▶ [DATA LINES]:
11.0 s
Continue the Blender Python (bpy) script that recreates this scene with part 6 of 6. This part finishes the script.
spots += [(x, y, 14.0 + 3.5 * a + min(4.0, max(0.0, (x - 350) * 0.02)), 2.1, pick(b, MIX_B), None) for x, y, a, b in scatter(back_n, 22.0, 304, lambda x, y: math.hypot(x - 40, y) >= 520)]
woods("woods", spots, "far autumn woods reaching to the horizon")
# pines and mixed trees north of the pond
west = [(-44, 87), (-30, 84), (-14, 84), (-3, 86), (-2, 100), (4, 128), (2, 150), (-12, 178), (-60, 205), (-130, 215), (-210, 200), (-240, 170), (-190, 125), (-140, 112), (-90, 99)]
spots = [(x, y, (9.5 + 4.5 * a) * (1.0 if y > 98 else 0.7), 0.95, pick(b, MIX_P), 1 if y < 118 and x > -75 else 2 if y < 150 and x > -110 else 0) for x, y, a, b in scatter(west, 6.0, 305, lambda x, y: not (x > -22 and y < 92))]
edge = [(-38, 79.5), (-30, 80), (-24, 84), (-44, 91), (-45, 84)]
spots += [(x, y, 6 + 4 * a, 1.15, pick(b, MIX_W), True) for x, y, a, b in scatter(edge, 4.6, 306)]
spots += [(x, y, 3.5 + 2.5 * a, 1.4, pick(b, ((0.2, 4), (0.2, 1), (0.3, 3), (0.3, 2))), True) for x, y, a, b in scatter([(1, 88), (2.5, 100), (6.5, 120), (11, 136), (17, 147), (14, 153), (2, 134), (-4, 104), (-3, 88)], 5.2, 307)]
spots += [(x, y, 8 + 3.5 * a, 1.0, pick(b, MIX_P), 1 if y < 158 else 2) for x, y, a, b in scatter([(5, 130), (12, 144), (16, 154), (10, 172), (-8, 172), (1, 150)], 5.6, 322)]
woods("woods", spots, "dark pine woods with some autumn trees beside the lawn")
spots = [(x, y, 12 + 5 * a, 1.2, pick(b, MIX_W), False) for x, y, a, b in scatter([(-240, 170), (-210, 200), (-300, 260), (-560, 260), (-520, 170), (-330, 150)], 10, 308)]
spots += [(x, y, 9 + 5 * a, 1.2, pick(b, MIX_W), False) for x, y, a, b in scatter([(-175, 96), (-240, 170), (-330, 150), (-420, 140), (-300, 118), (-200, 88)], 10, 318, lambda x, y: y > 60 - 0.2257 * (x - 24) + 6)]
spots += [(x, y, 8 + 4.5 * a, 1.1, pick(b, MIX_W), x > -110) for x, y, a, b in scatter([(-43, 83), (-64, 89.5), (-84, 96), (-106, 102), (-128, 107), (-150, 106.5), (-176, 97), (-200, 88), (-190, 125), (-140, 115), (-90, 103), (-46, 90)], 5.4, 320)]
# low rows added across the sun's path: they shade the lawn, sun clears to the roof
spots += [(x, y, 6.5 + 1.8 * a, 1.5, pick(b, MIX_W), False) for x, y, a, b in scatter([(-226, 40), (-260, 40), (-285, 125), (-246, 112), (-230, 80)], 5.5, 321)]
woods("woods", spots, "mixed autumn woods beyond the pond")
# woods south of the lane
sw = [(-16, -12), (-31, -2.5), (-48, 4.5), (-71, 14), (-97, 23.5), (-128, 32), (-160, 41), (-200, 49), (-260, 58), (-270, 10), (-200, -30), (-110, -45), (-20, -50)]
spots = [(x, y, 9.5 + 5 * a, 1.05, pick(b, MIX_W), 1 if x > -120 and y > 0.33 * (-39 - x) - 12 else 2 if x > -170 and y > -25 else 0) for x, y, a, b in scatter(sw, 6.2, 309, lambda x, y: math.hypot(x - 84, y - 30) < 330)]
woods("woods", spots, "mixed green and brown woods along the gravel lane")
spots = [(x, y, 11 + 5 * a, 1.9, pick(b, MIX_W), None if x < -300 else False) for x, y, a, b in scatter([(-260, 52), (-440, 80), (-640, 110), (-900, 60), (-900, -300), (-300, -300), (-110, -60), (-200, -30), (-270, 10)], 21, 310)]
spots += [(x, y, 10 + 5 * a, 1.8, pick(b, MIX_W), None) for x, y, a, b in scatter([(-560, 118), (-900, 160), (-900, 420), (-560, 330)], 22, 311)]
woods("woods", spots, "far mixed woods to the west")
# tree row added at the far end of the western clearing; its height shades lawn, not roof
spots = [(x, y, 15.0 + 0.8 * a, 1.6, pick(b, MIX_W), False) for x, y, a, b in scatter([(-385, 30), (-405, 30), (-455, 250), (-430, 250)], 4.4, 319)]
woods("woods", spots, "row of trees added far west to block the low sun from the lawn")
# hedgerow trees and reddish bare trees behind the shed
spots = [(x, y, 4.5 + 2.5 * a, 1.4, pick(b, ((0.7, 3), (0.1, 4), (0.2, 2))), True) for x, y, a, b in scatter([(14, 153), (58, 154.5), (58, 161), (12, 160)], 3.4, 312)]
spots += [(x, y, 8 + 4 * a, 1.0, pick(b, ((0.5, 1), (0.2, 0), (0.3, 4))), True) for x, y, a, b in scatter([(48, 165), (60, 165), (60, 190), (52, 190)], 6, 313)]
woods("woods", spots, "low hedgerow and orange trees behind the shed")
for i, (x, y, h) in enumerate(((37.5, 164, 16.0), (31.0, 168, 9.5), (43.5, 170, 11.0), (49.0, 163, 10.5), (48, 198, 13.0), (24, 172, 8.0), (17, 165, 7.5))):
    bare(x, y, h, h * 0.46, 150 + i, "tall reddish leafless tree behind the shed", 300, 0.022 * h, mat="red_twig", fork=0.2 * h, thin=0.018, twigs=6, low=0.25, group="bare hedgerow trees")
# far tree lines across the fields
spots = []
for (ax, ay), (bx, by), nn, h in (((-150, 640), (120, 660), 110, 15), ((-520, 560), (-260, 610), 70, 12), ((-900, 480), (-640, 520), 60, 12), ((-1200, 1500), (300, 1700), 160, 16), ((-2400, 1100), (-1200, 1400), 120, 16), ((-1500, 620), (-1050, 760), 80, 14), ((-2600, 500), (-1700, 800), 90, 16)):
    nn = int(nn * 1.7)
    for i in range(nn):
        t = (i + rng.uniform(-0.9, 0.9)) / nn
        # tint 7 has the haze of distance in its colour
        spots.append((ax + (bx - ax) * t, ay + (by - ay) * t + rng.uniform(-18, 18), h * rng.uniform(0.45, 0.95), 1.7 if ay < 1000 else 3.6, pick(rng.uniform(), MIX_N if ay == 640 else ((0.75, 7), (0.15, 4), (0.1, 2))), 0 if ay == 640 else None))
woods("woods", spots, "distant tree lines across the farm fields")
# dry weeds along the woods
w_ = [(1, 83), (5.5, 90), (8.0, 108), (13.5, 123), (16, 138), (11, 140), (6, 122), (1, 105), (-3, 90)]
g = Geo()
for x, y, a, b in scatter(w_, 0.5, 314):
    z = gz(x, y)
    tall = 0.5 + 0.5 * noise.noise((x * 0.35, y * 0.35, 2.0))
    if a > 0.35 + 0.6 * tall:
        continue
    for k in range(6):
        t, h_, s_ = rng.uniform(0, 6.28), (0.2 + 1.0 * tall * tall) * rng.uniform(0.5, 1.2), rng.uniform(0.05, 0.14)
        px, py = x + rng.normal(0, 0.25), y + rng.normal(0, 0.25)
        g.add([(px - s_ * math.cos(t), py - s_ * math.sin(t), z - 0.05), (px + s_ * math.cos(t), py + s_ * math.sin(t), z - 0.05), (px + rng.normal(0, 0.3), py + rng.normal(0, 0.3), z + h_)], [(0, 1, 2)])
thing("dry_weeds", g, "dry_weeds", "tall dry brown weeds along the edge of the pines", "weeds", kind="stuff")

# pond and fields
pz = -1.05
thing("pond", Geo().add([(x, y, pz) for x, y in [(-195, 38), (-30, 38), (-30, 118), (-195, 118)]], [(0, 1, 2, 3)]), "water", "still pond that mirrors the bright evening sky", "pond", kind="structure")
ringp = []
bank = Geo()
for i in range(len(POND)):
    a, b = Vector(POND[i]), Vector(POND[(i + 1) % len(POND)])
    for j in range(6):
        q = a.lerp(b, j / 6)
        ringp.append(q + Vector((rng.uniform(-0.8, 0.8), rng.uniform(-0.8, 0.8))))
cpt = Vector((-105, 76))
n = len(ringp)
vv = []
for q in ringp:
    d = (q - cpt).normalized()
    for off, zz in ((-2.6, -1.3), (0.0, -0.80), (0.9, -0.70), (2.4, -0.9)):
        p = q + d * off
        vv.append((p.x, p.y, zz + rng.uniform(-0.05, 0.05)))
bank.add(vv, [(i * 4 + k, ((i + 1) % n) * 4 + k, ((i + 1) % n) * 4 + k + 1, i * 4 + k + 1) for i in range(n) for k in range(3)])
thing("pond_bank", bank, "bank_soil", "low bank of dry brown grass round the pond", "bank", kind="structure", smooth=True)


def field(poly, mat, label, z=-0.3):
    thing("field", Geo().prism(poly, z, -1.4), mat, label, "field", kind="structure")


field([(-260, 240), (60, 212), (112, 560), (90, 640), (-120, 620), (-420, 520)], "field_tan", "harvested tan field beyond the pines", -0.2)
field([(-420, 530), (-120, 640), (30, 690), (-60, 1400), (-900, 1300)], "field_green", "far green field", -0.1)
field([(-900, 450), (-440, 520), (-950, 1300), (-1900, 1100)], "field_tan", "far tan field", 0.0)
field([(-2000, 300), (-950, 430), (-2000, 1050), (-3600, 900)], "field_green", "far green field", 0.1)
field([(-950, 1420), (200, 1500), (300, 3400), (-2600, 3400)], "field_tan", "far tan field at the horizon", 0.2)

▶ [PROBLEM]: Each line in the listing above that contains "with" should be copied.

▶ [CORRECT ANSWER]:
Continue the Blender Python (bpy) script that recreates this scene with part 6 of 6. This part finishes the script.
woods("woods", spots, "dark pine woods with some autumn trees beside the lawn")